Bill riesamina la storia delle relazioni fra l'America e l'Iran, poi analizza i motivi per i quali si sono deteriorati. Anche se lo sforzo messo in questo volume rappresenta quasi tre decenni di lavoro, l'opera è piena di inesattezze madornali e profuse. La pecca più grossa di tutte è la totale parzialità dell'approccio di Bill, che incolpa sempre gli americani e mai gli iraniani degli errori. Il terribile stato delle relazioni nel 1979, ad esempio, si evince solo dalla "malevolenza" americana e non dai rancori iraniani. Il trattamento iniquo dell'autore nei confronti degli Usa distorce la dinamica di un legame complesso e rende il suo libo troppo sbilanciato per essere affidabile.

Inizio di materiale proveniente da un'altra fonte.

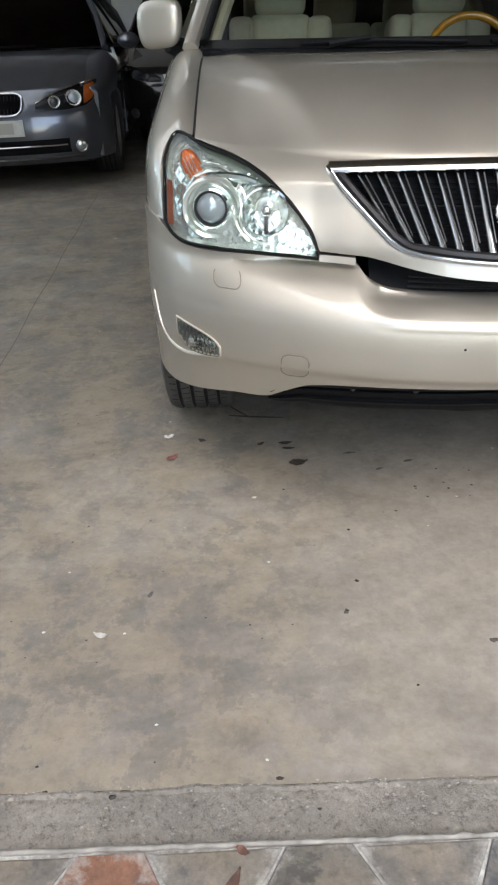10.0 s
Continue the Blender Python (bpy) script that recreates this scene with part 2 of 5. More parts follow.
def rough_cement():
    """Coarse cement band, pitted, greyer than the slab."""
    m, n, l, b = mat("rough_cement")
    co = n.new("ShaderNodeNewGeometry").outputs["Position"]
    mid, fine, grit = noise_tex(n, l, co, 5, 7, 0.65), noise_tex(n, l, co, 85, 6, 0.72), noise_tex(n, l, co, 300, 3, 0.7)
    base = ramp_node(n, [(0.3, (0.230, 0.209, 0.182)), (0.7, (0.385, 0.350, 0.305))])
    l.new(mid.outputs["Fac"], base.inputs["Fac"])
    fr = ramp_node(n, [(0.34, (0.50, 0.50, 0.50)), (0.45, (0.92, 0.92, 0.92)), (0.6, (1.05, 1.05, 1.05)), (0.7, (1.4, 1.4, 1.4))])
    l.new(fine.outputs["Fac"], fr.inputs["Fac"])
    l.new(mix_rgb(n, l, base.outputs["Color"], fr.outputs["Color"], 1.0, "MULTIPLY"), b.inputs["Base Color"])
    b.inputs["Roughness"].default_value = 0.85
    bp = n.new("ShaderNodeBump")
    bp.inputs["Strength"].default_value, bp.inputs["Distance"].default_value = 1.0, 0.016
    l.new(mix_rgb(n, l, fine.outputs["Color"], grit.outputs["Color"], 0.35), bp.inputs["Height"])
    l.new(bp.outputs["Normal"], b.inputs["Normal"])
    return m


def paver(name, terracotta=False, slate=None, heart=(0.265, 0.218, 0.158), glow=0.6, lime=0.0, shade=1.12):
    """Cast hexagonal paver: grey cement with yellow, blue-grey and dark clouds, lime bloom and paint specks; each one differs.
    slate: a blue or olive body; heart and glow: the warm middle and how strong it is; lime: more or less bloom; shade: lightness of the body."""
    m, n, l, b = mat(name)
    geo = n.new("ShaderNodeNewGeometry")
    info = n.new("ShaderNodeObjectInfo")
    off = n.new("ShaderNodeVectorMath")
    off.operation = "MULTIPLY_ADD"
    l.new(info.outputs["Random"], off.inputs[0])
    off.inputs[1].default_value = (37, 19, 11)
    l.new(geo.outputs["Position"], off.inputs[2])
    co = off.outputs["Vector"]
    cloud, tone, bloom = noise_tex(n, l, co, 8, 12, 0.72, 0.2), noise_tex(n, l, co, 11, 12, 0.72, 0.2), noise_tex(n, l, co, 10, 12, 0.74, 0.25)
    fine, speck = noise_tex(n, l, co, 120, 5, 0.7), noise_tex(n, l, geo.outputs["Position"], 42, 2, 0.5)
    zone = noise_tex(n, l, geo.outputs["Position"], 1.7, 3, 0.6)
    if terracotta:
        base = ramp_node(n, [(0.3, (0.13, 0.09, 0.072)), (0.5, (0.285, 0.135, 0.082)), (0.7, (0.34, 0.18, 0.115))])
    else:
        base = ramp_node(n, [(0.32, (0.075, 0.070, 0.066)), (0.43, (0.145, 0.131, 0.115)), (0.56, (0.235, 0.208, 0.175)), (0.68, (0.36, 0.322, 0.272))])
    l.new(cloud.outputs["Fac"], base.inputs["Fac"])
    c = base.outputs["Color"]
    per = ramp_node(n, [(0.0, (0.78, 0.84, 0.92)), (0.14, (0.80, 0.87, 0.93)), (0.18, (0.98, 0.98, 0.98)), (0.5, (1.04, 1.02, 0.98)), (0.72, (1.14, 1.05, 0.90)), (0.76, (0.86, 0.85, 0.84)), (1.0, (0.98, 0.97, 0.97))])
    l.new(info.outputs["Random"], per.inputs["Fac"])
    c = mix_rgb(n, l, c, per.outputs["Color"], 1.0, "MULTIPLY")
    if not terracotta:
        c = mix_rgb(n, l, c, (shade, shade, shade), 1.0, "MULTIPLY")
        mid_at = n.new("ShaderNodeVectorMath")
        mid_at.operation = "MULTIPLY"
        mid_at.inputs[1].default_value = (1, 1, 0)
        here = n.new("ShaderNodeTexCoord")
        l.new(here.outputs["Object"], mid_at.inputs[0])
        far_out = n.new("ShaderNodeVectorMath")
        far_out.operation = "LENGTH"
        l.new(mid_at.outputs["Vector"], far_out.inputs[0])
        inner = n.new("ShaderNodeMapRange")
        inner.inputs["From Min"].default_value, inner.inputs["From Max"].default_value = 0.02, 0.11
        inner.inputs["To Min"].default_value, inner.inputs["To Max"].default_value = 0.16, -0.13
        l.new(far_out.outputs["Value"], inner.inputs["Value"])
        warmth = n.new("ShaderNodeMath")
        l.new(inner.outputs["Result"], warmth.inputs[0])
        l.new(tone.outputs["Fac"], warmth.inputs[1])
        yel = ramp_node(n, [(0.44, (0, 0, 0)), (0.68, (glow, glow, glow))])
        l.new(warmth.outputs["Value"], yel.inputs["Fac"])
        c = mix_rgb(n, l, c, heart, yel.outputs["Color"])
        blue = ramp_node(n, [(0.44, (0.85, 0.85, 0.85)), (0.51, (0, 0, 0))] if slate else [(0.36, (0.8, 0.8, 0.8)), (0.44, (0, 0, 0))])
        l.new(tone.outputs["Fac"], blue.inputs["Fac"])
        c = mix_rgb(n, l, c, tuple(0.55 * v for v in slate) if slate else (0.075, 0.082, 0.092), blue.outputs["Color"])
    # lime bloom, mostly towards the rim of each paver
    loc = n.new("ShaderNodeTexCoord")
    flat = n.new("ShaderNodeVectorMath")
    flat.operation = "MULTIPLY"
    flat.inputs[1].default_value = (1, 1, 0)
    l.new(loc.outputs["Object"], flat.inputs[0])
    ln = n.new("ShaderNodeVectorMath")
    ln.operation = "LENGTH"
    l.new(flat.outputs["Vector"], ln.inputs[0])
    rim = n.new("ShaderNodeMapRange")
    rim.inputs["From Min"].default_value, rim.inputs["From Max"].default_value = 0.060, 0.118
    rim.inputs["To Min"].default_value, rim.inputs["To Max"].default_value = -0.05, 0.13
    l.new(ln.outputs["Value"], rim.inputs["Value"])
    add = n.new("ShaderNodeMath")
    l.new(rim.outputs["Result"], add.inputs[0])
    l.new(bloom.outputs["Fac"], add.inputs[1])
    if not terracotta:                      # worn warm in the middle, grey towards the rim
        warm = n.new("ShaderNodeMapRange")
        warm.inputs["From Min"].default_value, warm.inputs["From Max"].default_value = 0.02, 0.105
        warm.inputs["To Min"].default_value, warm.inputs["To Max"].default_value = 0.0, 0.42
        l.new(ln.outputs["Value"], warm.inputs["Value"])
        c = mix_rgb(n, l, c, slate or (0.215, 0.20, 0.172), warm.outputs["Result"])
    wh = ramp_node(n, [(0.535 - lime, (0, 0, 0)), (0.61 - lime, (0.42, 0.42, 0.42)), (0.74 - lime, (0.85, 0.85, 0.85))])
    l.new(add.outputs["Value"], wh.inputs["Fac"])
    c = mix_rgb(n, l, c, (0.47, 0.455, 0.42), wh.outputs["Color"])
    sp = ramp_node(n, [(0.68, (0, 0, 0)), (0.71, (1, 1, 1))])
    l.new(speck.outputs["Fac"], sp.inputs["Fac"])
    zn = ramp_node(n, [(0.56, (0, 0, 0)), (0.66, (0.8, 0.8, 0.8))])
    l.new(zone.outputs["Fac"], zn.inputs["Fac"])
    c = mix_rgb(n, l, c, (0.72, 0.71, 0.68), mix_rgb(n, l, sp.outputs["Color"], zn.outputs["Color"], 1.0, "MULTIPLY"))
    grime = noise_tex(n, l, geo.outputs["Position"], 34, 9, 0.74, 0.2)
    gr = ramp_node(n, [(0.33, (0.62, 0.62, 0.63)), (0.46, (0.86, 0.86, 0.86)), (0.62, (1.02, 1.02, 1.01)), (0.72, (1.22, 1.22, 1.20))])
    l.new(grime.outputs["Fac"], gr.inputs["Fac"])
    c = mix_rgb(n, l, c, gr.outputs["Color"], 1.0, "MULTIPLY")
    fr = ramp_node(n, [(0.35, (0.90, 0.90, 0.90)), (0.65, (1.08, 1.08, 1.08))])
    l.new(fine.outputs["Fac"], fr.inputs["Fac"])
    l.new(mix_rgb(n, l, c, fr.outputs["Color"], 1.0, "MULTIPLY"), b.inputs["Base Color"])
    b.inputs["Roughness"].default_value = 0.62
    bp = n.new("ShaderNodeBump")
    bp.inputs["Strength"].default_value, bp.inputs["Distance"].default_value = 0.5, 0.005
    l.new(mix_rgb(n, l, fine.outputs["Color"], grime.outputs["Color"], 0.6), bp.inputs["Height"])
    l.new(bp.outputs["Normal"], b.inputs["Normal"])
    return m


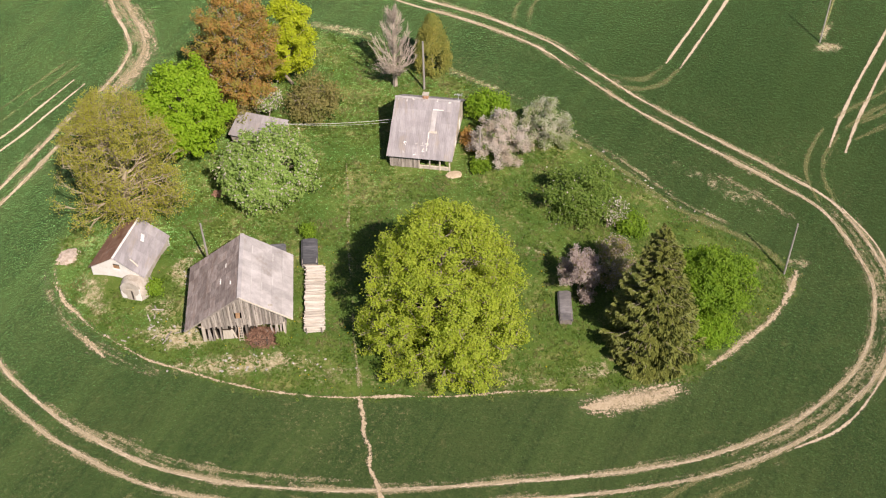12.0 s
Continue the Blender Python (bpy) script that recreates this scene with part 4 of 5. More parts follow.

Nel suo capitolo più spiacevole ("Il Pahlavismo in America"), Bill dichiara chiaramente di volere regolare i vecchi conti con quegli americani che lo intralciano. Il risultante mix di ciarle e invidie non può trovare posto in uno studio accademico. L'insofferenza di Bill verso la politica Usa all'epoca della Rivoluzione iraniana è particolarmente irritante, poiché la sua analisi alla vigilia della caduta dello Scià ha previsto in modo inequivocabile che i leader religiosi "non parteciperebbero mai alla struttura formale del governo". E cosa peggiore, egli ha ritenuto che essi avrebbero cercato di ristabilire un ordine liberale e che "le classi medie" avrebbero dominato l'opposizione allo Scià.
Anche se Bill è uno specialista di Iran, egli ne capisce molto poco di questo Paese; anzi, non sembra interessato ad esso. Piuttosto, Bill è caduto nella trappola di vedere il mondo solo in base alla politica estera Usa. Il risultato è un'analisi poco convincente e insoddisfacente. Il volume di Barry Rubin, Lastricata di buone intenzioni, anche se ormai sono trascorsi otto anni, continua a essere un'opera fondamentale riguardo alle relazioni Usa-Iran. Il libro di Bill è da evitare.